The following script should be saved as spec.q for deployment to the stream-processor.

// Define schema for ingested data
schema: flip $[;()]@' (!) . flip (
    (`vendor                ; "j");
    (`pickup                ; "p");
    (`dropoff               ; "p");
    (`store_and_fwd         ; "b");
    (`ratecode              ; "j");
    (`pu_location           ; "j");
    (`do_location           ; "j");
    (`passengers            ; "j");
    (`distance              ; "f");
    (`fare                  ; "f");
    (`extra                 ; "f");
    (`mta_tax               ; "f");
    (`tip                   ; "f");
    (`tolls                 ; "f");
    (`ehail_fee             ; "f");
    (`improvement_surcharge ; "f");
    (`total                 ; "f");
    (`payment_type          ; "h");
    (`trip_type             ; "h");
    (`congestion_surcharge  ; "f")
    );

// Define columns to undergo preprocessing
preproc_cols:`ehail_fee`total`extra`fare

.qsp.run
    .qsp.read.fromAmazonS3["s3://nyc-tlc/trip data/green_tripdata_2020-01.csv"]
    .qsp.decode.csv[schema]
    .qsp.transform.replaceInfinity[preproc_cols]
    .qsp.transform.replaceNull[preproc_cols]
    .qsp.ml.minMaxScaler[preproc_cols]
    .qsp.map[{(`greentrips; x)}]
    .qsp.write.toStream[]

The following script should be saved as spec.py for deployment to the stream-processor.

from kxi import sp

sp.init()

# Define schema for ingested data
schema = {
    'vendor': 'j',
    'pickup': 'p',
    'dropoff': 'p',
    'store_and_fwd': 'b',
    'ratecode': 'j',
    'pu_location': 'j',
    'do_location': 'j',
    'passengers': 'j',
    'distance': 'f',
    'fare': 'f',
    'extra': 'f',
    'mta_tax': 'f',
    'tip': 'f',
    'tolls': 'f',
    'ehail_fee': 'f',
    'improvement_surcharge': 'f',
    'total': 'f',
    'payment_type': 'h',
    'trip_type': 'h',
    'congestion_surcharge': 'f',
}

# Define columns to undergo preprocessing
preproc_cols = ['ehail_fee', 'total', 'extra', 'fare']
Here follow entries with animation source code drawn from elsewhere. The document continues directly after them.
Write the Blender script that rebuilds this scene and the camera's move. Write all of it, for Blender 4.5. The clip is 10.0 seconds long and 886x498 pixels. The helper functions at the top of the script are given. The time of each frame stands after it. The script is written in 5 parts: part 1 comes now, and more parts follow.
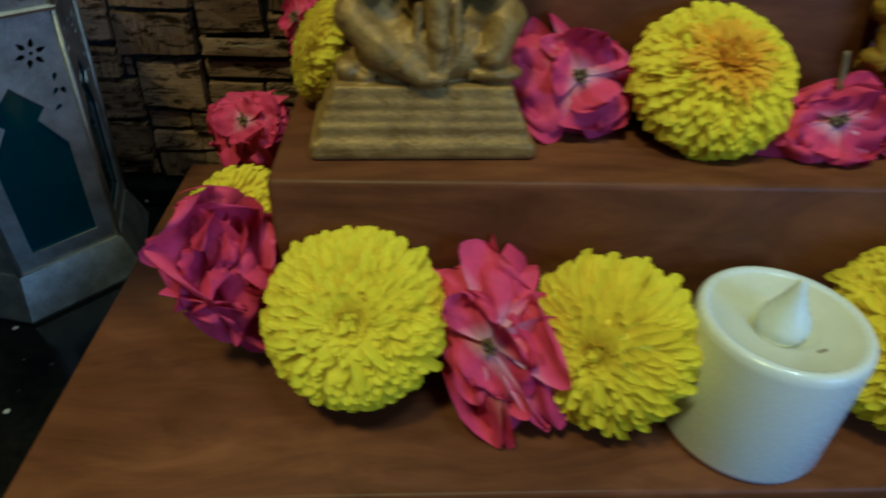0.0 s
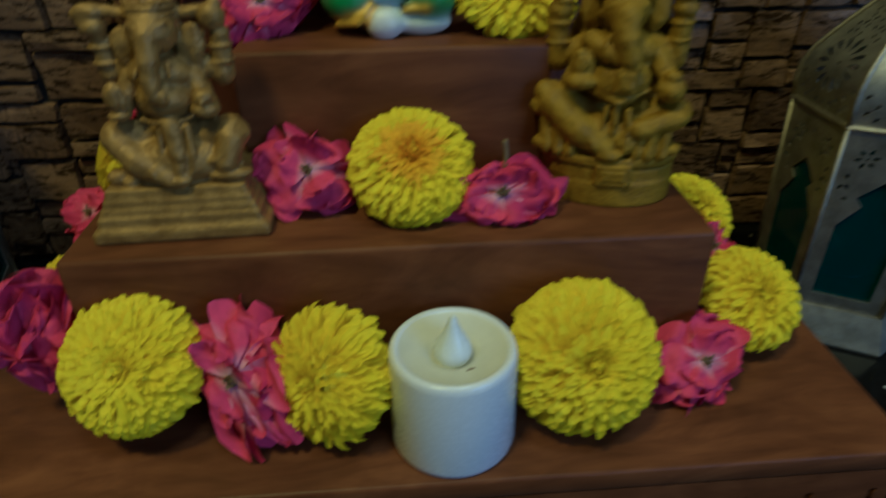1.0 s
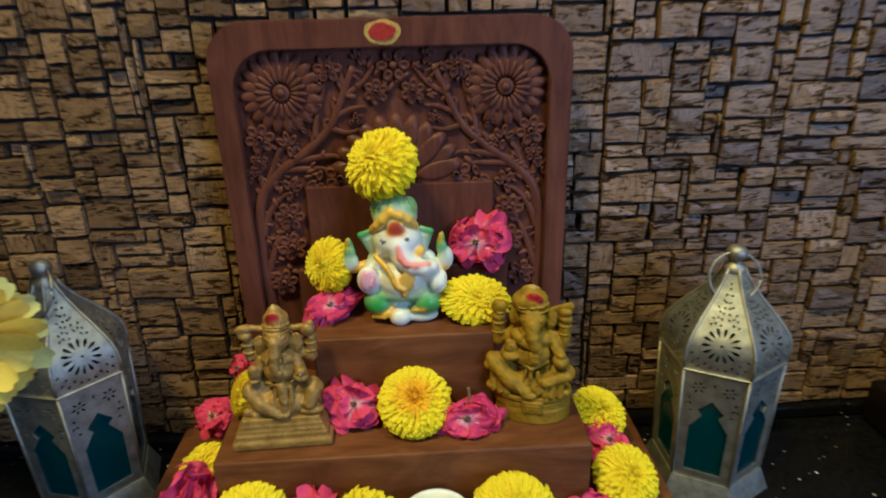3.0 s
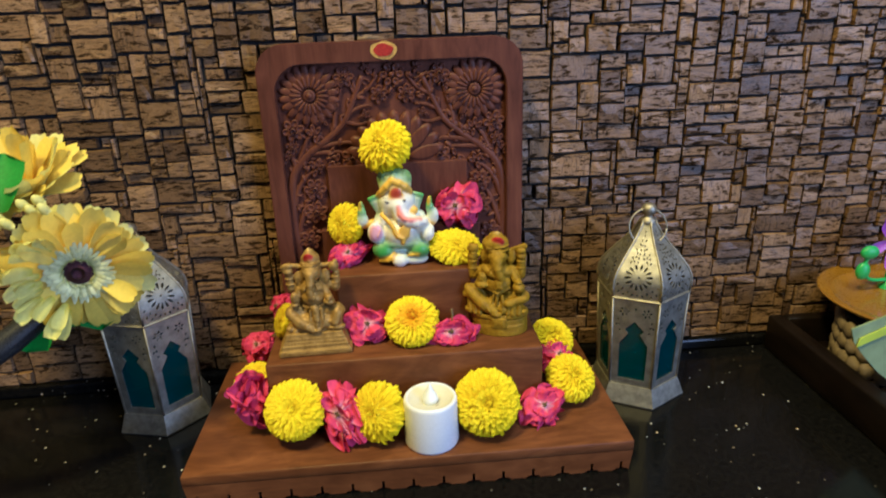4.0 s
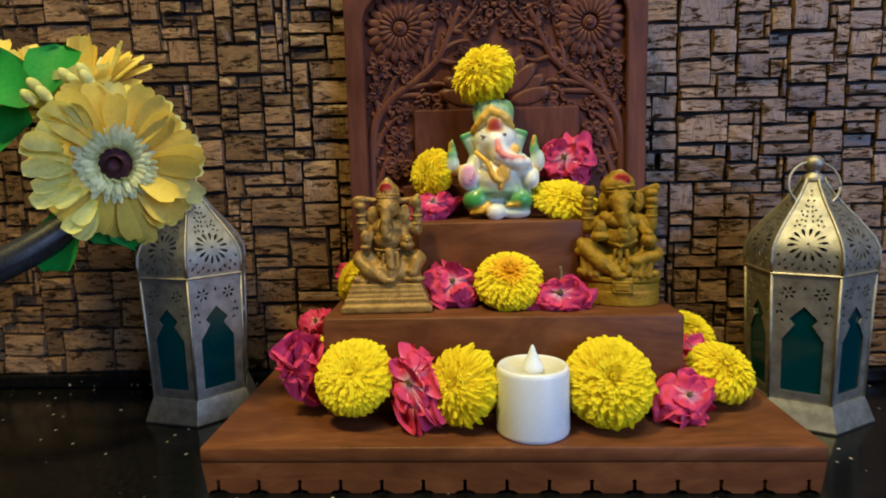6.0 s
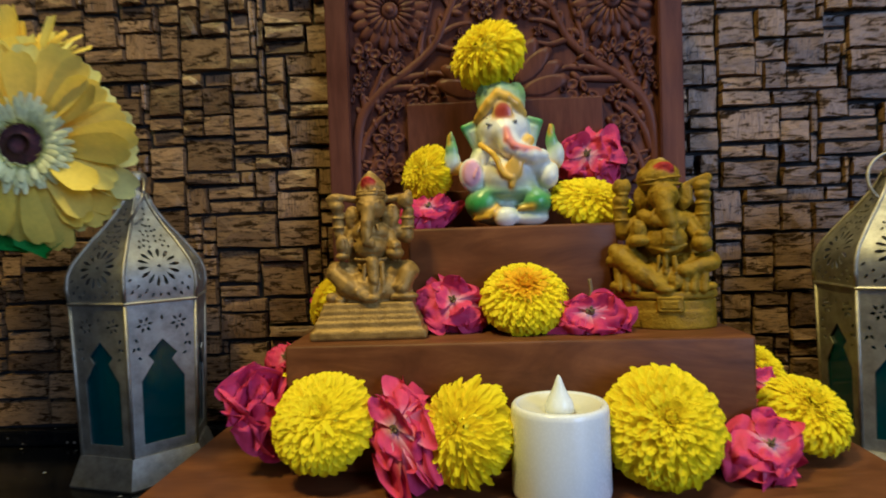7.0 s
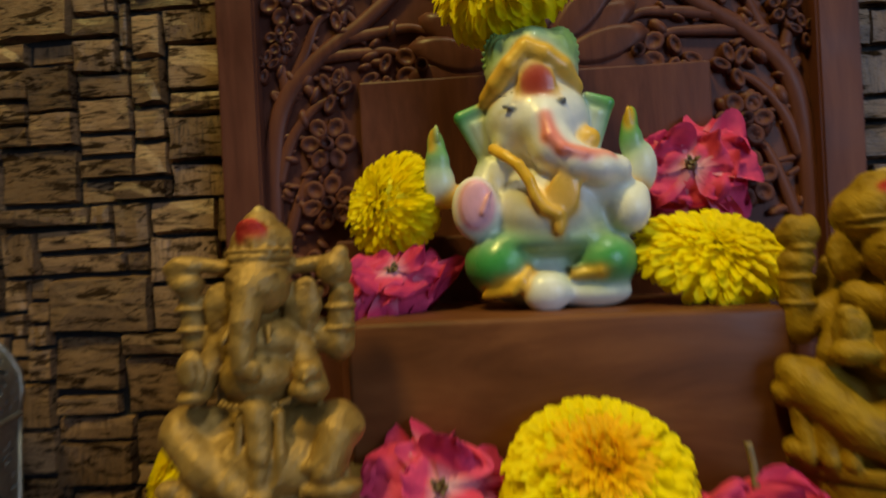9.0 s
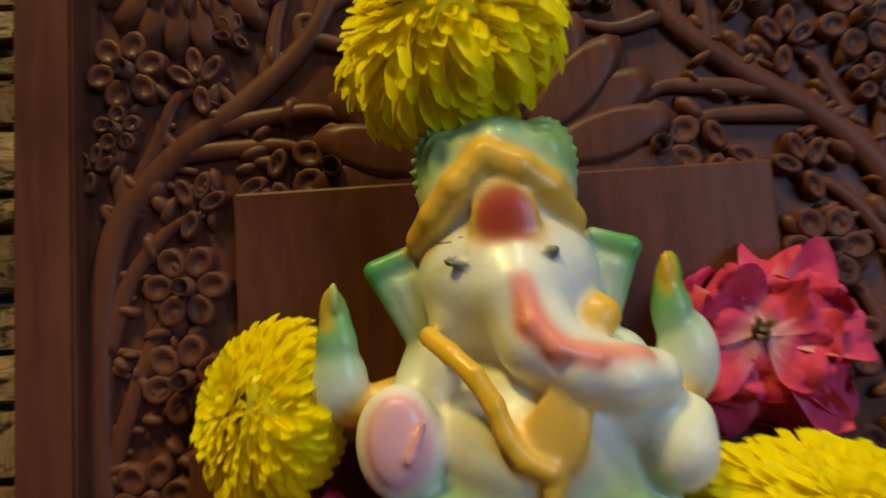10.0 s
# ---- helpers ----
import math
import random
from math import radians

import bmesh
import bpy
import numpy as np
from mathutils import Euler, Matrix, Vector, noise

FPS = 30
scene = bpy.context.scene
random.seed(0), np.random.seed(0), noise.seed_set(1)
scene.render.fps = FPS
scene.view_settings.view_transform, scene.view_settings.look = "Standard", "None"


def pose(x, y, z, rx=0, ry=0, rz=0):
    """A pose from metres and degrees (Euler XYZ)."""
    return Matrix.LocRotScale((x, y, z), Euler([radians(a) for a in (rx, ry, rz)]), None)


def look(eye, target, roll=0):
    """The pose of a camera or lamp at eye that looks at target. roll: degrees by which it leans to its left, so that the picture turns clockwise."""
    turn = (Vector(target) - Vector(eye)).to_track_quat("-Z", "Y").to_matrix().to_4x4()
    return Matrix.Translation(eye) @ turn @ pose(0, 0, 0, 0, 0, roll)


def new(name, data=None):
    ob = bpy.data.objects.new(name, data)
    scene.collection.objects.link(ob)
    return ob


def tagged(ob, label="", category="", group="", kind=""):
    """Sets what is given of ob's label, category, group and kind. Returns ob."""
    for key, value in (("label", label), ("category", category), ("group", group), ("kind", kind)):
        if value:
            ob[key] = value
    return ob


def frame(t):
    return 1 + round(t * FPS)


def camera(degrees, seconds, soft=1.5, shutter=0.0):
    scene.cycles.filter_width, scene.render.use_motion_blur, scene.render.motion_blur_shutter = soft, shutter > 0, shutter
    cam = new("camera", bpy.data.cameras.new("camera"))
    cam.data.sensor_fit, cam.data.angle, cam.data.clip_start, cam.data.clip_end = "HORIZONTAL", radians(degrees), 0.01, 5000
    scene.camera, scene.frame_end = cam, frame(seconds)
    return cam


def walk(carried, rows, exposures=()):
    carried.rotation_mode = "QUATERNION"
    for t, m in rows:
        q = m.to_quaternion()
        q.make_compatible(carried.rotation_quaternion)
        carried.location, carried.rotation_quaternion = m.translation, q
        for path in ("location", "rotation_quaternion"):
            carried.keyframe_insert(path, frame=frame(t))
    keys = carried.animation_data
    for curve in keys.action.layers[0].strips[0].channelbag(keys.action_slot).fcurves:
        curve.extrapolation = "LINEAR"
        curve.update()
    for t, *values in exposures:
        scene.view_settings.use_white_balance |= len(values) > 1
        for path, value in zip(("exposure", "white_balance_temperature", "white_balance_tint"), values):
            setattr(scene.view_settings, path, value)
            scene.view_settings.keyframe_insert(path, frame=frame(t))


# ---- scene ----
cam = camera(70.4, 10.0, 1.8, 0.5)
PATH = [
    (0, (-0.067, -0.077, 0.149), (0.046, 1.524, -1.044), 2.7),
    (0.5, (-0.034, -0.098, 0.153), (0.077, 1.575, -0.938), 1.1),
    (1, (0.003, -0.116, 0.176), (0.117, 1.577, -0.882), -0.8),
    (1.5, (0.025, -0.125, 0.208), (0.173, 1.629, -0.741), -1.8),
    (2, (0.026, -0.139, 0.236), (0.175, 1.661, -0.623), -1.7),
    (2.5, (0.018, -0.16, 0.261), (0.127, 1.668, -0.543), -1.2),
    (2.7, (0.013, -0.178, 0.277), (0.089, 1.66, -0.506), -1.3),
    (3.8, (0.006, -0.333, 0.311), (0.144, 1.546, -0.362), -1.8),
    (4, (0.002, -0.345, 0.303), (0.13, 1.522, -0.401), -2.1),
    (4.5, (-0.009, -0.35, 0.286), (0.103, 1.534, -0.377), -1.2),
    (5, (-0.018, -0.339, 0.245), (0.046, 1.55, -0.411), -1.4),
    (5.5, (-0.014, -0.311, 0.207), (-0.019, 1.618, -0.321), -0.9),
    (5.7, (-0.015, -0.302, 0.188), (-0.081, 1.652, -0.237), -0.6),
    (6.8, (-0.013, -0.240, 0.125), (-0.128, 1.756, 0.092), -1.9),
    (7, (-0.014, -0.219, 0.126), (-0.129, 1.776, 0.068), -1.9),
    (7.5, (-0.007, -0.175, 0.127), (-0.088, 1.821, 0.046), -1.7),
    (8, (-0.011, -0.142, 0.131), (-0.1, 1.855, 0.054), -2.6),
    (8.5, (-0.017, -0.11, 0.134), (-0.104, 1.888, 0.104), -2.3),
    (9, (-0.016, -0.064, 0.143), (-0.137, 1.933, 0.149), -2.8),
    (9.5, (-0.005, -0.027, 0.162), (-0.064, 1.968, 0.289), -2.4),
    (10, (-0.007, 0.006, 0.172), (-0.057, 1.998, 0.345), -3.5),
]
EXPOSURES = [
    (0.0, -0.72, 4080, -21), (0.5, -0.86, 4050, -22), (1.0, -1.10, 4250, -20), (1.5, -1.03, 4550, -20), (2.0, -0.80, 4600, -19), (2.5, -0.40, 4700, -16),
    (4.0, 0.36, 5150, -2), (4.5, 0.38, 5150, -2), (5.5, 0.22, 5300, -2), (7.0, -0.02, 5350, -7), (7.5, -0.12, 5450, -9), (9.0, -0.44, 6050, -11), (10.0, -0.38, 6150, -11),
]
walk(cam, [(t, look(eye, target, roll)) for t, eye, target, roll in PATH], EXPOSURES)

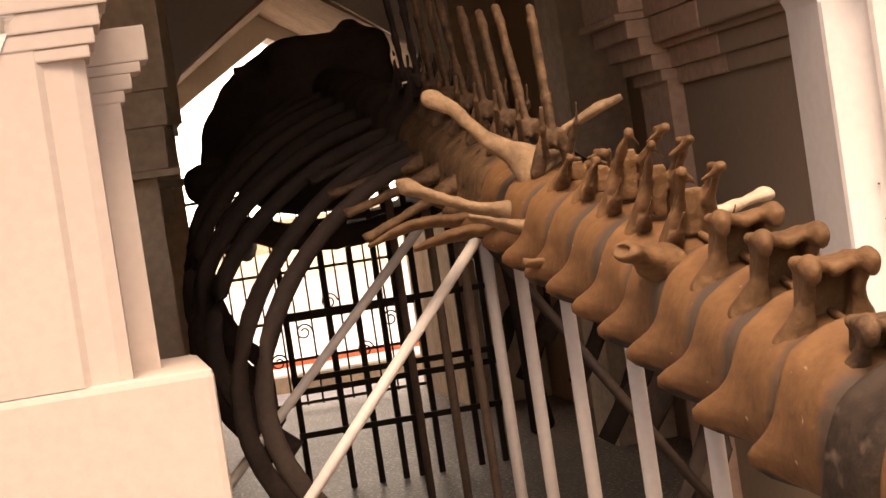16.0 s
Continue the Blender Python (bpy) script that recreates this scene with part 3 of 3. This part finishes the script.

sp.run(sp.read.from_amazon_s3('s3://nyc-tlc/trip data/green_tripdata_2020-01.csv')
    | sp.decode.csv(schema)
    | sp.map(lambda x: ('greentrips', x))
    | sp.transform.replace_infinity(preproc_cols)
    | sp.transform.replace_null(preproc_cols)
    | sp.ml.min_max_scaler(preproc_cols)
    | sp.write.to_stream()

Once defined we can finally submit the pipelines created via a request to the Coordinator using either the port forward method described in the setup guide or use the cluster's ingress path to /streamprocessor/pipeline/create. The requests below uses a port forward to the kxi-sp service to submit the pipeline.

qPython

curl -X POST http://localhost:5000/pipeline/create -d \
    "$(jq -n --arg spec "$(cat spec.q)" \
    '{
        name       : "s3-ingest",
        type       : "spec",
        base       : "q-ml",
        config     : { content : $spec },
        env        : { RT_PUB_TOPIC: "s3-ingest-green-taxi", RT_TOPIC_PREFIX: "rt-" }
    }' | jq -asR .)"

curl -X POST http://localhost:5000/pipeline/create -d \
    "$(jq -n --arg spec "$(cat spec.py)" \
    '{
        name       : "s3-ingest",
        type       : "spec",
        base       : "py-ml",
        config     : { content : $spec },
        env        : { RT_PUB_TOPIC: "s3-ingest-green-taxi", RT_TOPIC_PREFIX: "rt-" }
    }' | jq -asR .)"

Reliable Transport configuration

In the request above, the request configures the Worker with RT related environmental variables such that the deployed pipeline can connect to other KX Insights components through RT.

RT_TOPIC_PREFIX is set to the same value set in the assembly file in the topicPrefix fields. This field must be consistent across the assembly and all components.

RT_PUB_TOPIC is set to the topic name of the streaming data. The topic is composed from fields set in the assembly in the semantic format: <assembly-name>-<sequencer-topic-name>.

When complete the ingestion pipeline will terminate and cleanup its resources.

Summary

The above workflow shows the ingestion and modification of a file stored in S3 prior to persistence simulating the update/cleaning of centralised data for use by a team of data-scientists.

To validate that the pipeline has been applied appropriately querying the columns 'ehail_fee', 'total', 'extra' and 'fare' should only return values between 0 and 1 with no infinite values or nulls.